--- DATASET EXCERPT ---

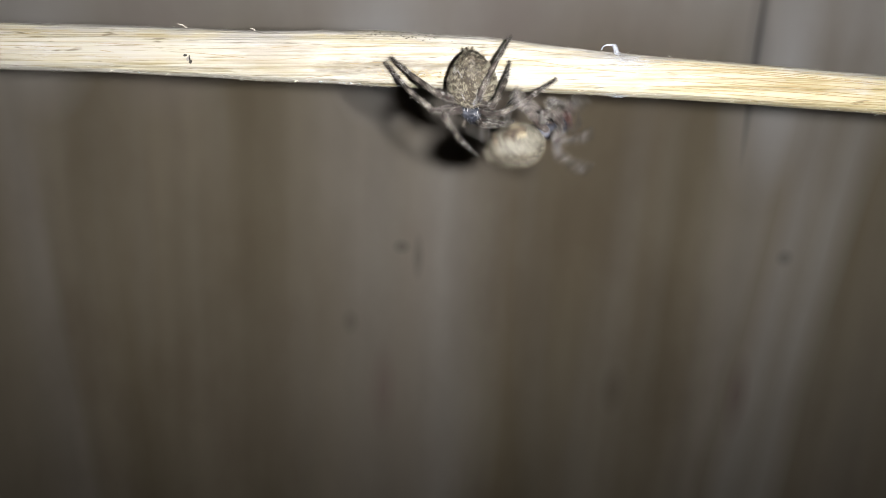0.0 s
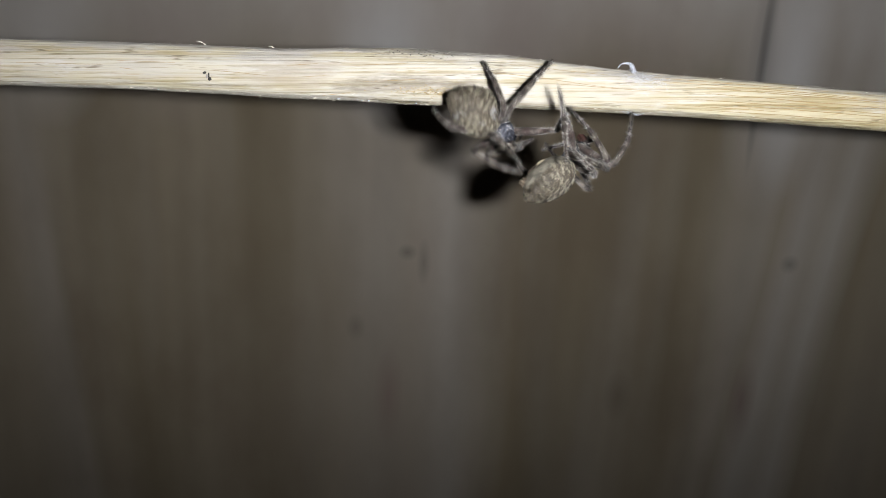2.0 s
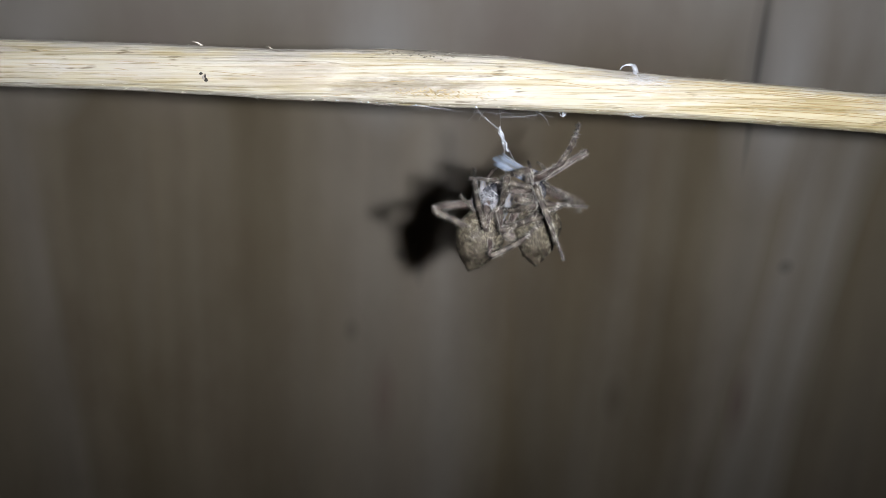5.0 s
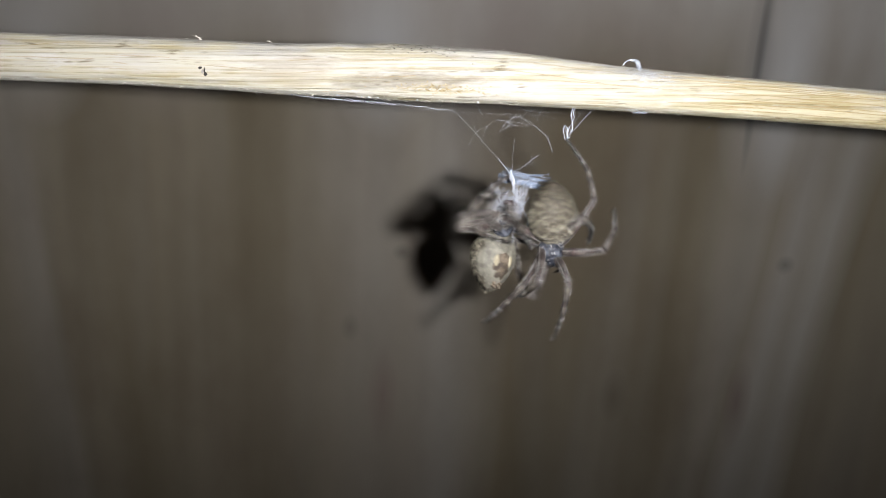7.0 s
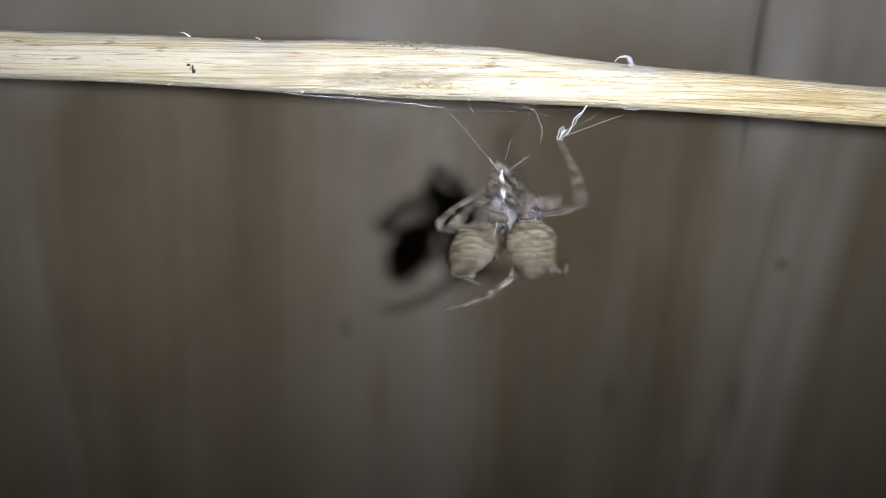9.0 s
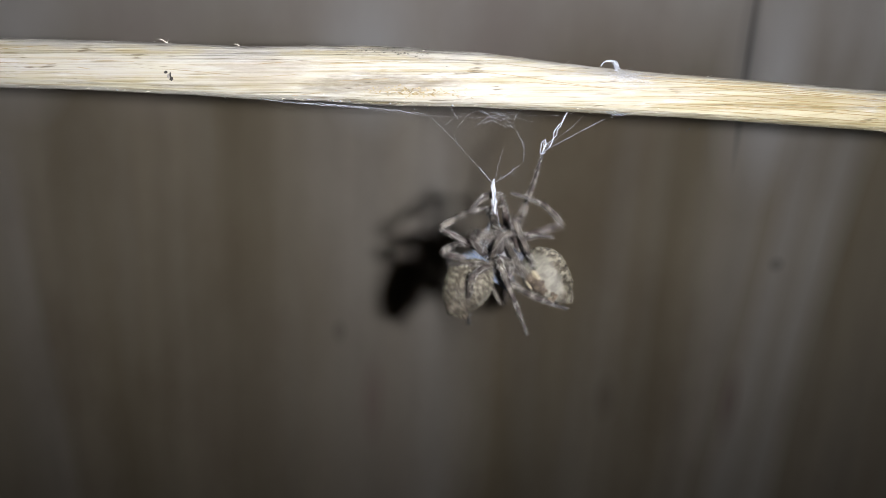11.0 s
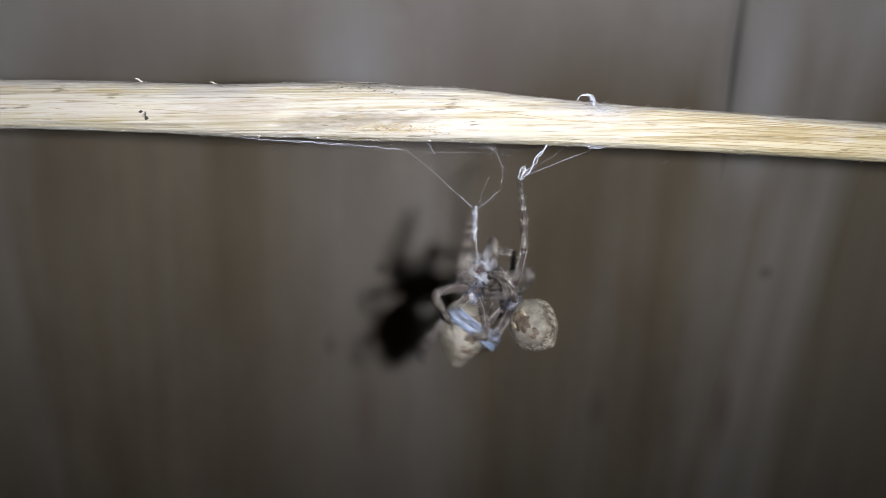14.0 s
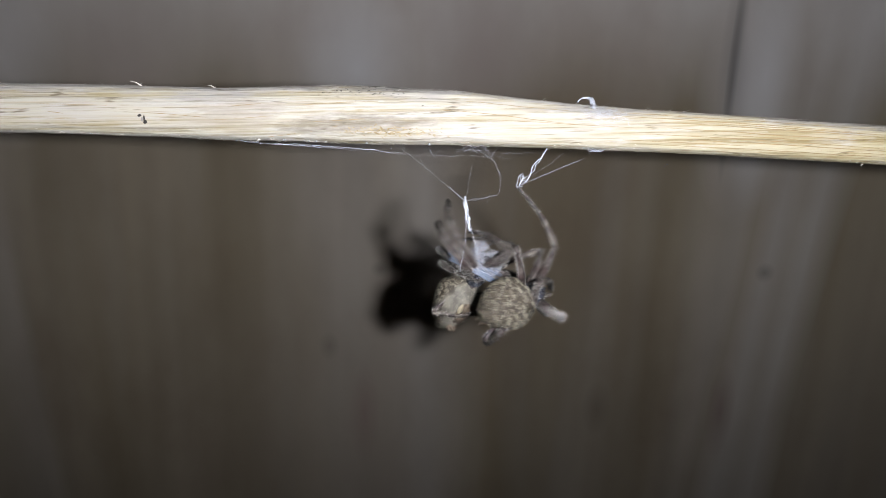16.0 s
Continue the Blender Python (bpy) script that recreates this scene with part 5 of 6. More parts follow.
    stance(A, 11.5, (4.8, 111.0, -6.4), (0.19, 0.57, 0.80), (-0.08, -0.80, 0.59), (6.7, 122.9, -0.7, 10.8, 120.5, 5.3), (-0.3, 111.5, -6.4, -2.5, 121.2, -0.9), (7.9, 111.0, 12.5, 1.0, 110.4, 3.5), (2.4, 120.0, -1.8, 0.5, 109.1, 1.2), (10.7, 115.1, 1.2, 14.0, 119.4, 3.7), (1.9, 113.5, 3.9, 13.3, 113.3, 4.4), (11.3, 119.4, -5.5, 13.5, 109.2, -0.9), (6.7, 118.1, -15.6, 5.7, 108.7, -9.3), spin=(0, 0, 1, 26))
    stance(A, 12.0, (1.6, 113.0, -2.5), (0.74, 0.26, 0.62), (-0.40, -0.58, 0.72), (9.9, 120.3, 0.5, 16.5, 116.4, 2.5), (11.8, 113.6, 5.4, 0.1, 119.1, 6.5), (7.1, 109.2, 13.4, 0.6, 110.5, 4.2), (-8.0, 106.9, 6.8, -3.1, 115.7, 1.4), (8.2, 119.5, 2.5, 4.0, 109.5, 6.0), (7.7, 114.0, 14.1, 6.5, 107.3, 5.0), (8.4, 96.8, 0.0, 3.9, 106.9, 2.7), (9.5, 115.0, -7.1, 0.7, 108.7, -3.6), spin=(0, 0.3, 1, 32))
    stance(A, 12.5, (3.6, 110.0, -0.5), (0.64, 0.70, 0.31), (-0.46, 0.02, 0.89), (7.9, 108.6, 4.9, 11.9, 118.7, 8.2), (5.0, 110.1, 2.6, 3.0, 121.1, 5.0), (10.0, 119.2, 1.3, 15.6, 116.6, -3.1), (5.7, 105.2, 14.6, 6.6, 106.3, 3.2), (12.9, 115.7, -2.3, 17.1, 119.6, 2.6), (12.2, 115.8, 5.1, 7.2, 105.8, 2.7), (13.2, 114.2, -1.8, 7.9, 104.5, 1.1), (5.6, 114.1, -8.6, 5.8, 104.8, -2.0))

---

## EXERCISE GOAL
Quote the full listing above word for word; exclude every picture from the copy.

## RESULT
0.0 s
2.0 s
5.0 s
7.0 s
9.0 s
11.0 s
14.0 s
16.0 s
Continue the Blender Python (bpy) script that recreates this scene with part 5 of 6. More parts follow.
    stance(A, 11.5, (4.8, 111.0, -6.4), (0.19, 0.57, 0.80), (-0.08, -0.80, 0.59), (6.7, 122.9, -0.7, 10.8, 120.5, 5.3), (-0.3, 111.5, -6.4, -2.5, 121.2, -0.9), (7.9, 111.0, 12.5, 1.0, 110.4, 3.5), (2.4, 120.0, -1.8, 0.5, 109.1, 1.2), (10.7, 115.1, 1.2, 14.0, 119.4, 3.7), (1.9, 113.5, 3.9, 13.3, 113.3, 4.4), (11.3, 119.4, -5.5, 13.5, 109.2, -0.9), (6.7, 118.1, -15.6, 5.7, 108.7, -9.3), spin=(0, 0, 1, 26))
    stance(A, 12.0, (1.6, 113.0, -2.5), (0.74, 0.26, 0.62), (-0.40, -0.58, 0.72), (9.9, 120.3, 0.5, 16.5, 116.4, 2.5), (11.8, 113.6, 5.4, 0.1, 119.1, 6.5), (7.1, 109.2, 13.4, 0.6, 110.5, 4.2), (-8.0, 106.9, 6.8, -3.1, 115.7, 1.4), (8.2, 119.5, 2.5, 4.0, 109.5, 6.0), (7.7, 114.0, 14.1, 6.5, 107.3, 5.0), (8.4, 96.8, 0.0, 3.9, 106.9, 2.7), (9.5, 115.0, -7.1, 0.7, 108.7, -3.6), spin=(0, 0.3, 1, 32))
    stance(A, 12.5, (3.6, 110.0, -0.5), (0.64, 0.70, 0.31), (-0.46, 0.02, 0.89), (7.9, 108.6, 4.9, 11.9, 118.7, 8.2), (5.0, 110.1, 2.6, 3.0, 121.1, 5.0), (10.0, 119.2, 1.3, 15.6, 116.6, -3.1), (5.7, 105.2, 14.6, 6.6, 106.3, 3.2), (12.9, 115.7, -2.3, 17.1, 119.6, 2.6), (12.2, 115.8, 5.1, 7.2, 105.8, 2.7), (13.2, 114.2, -1.8, 7.9, 104.5, 1.1), (5.6, 114.1, -8.6, 5.8, 104.8, -2.0))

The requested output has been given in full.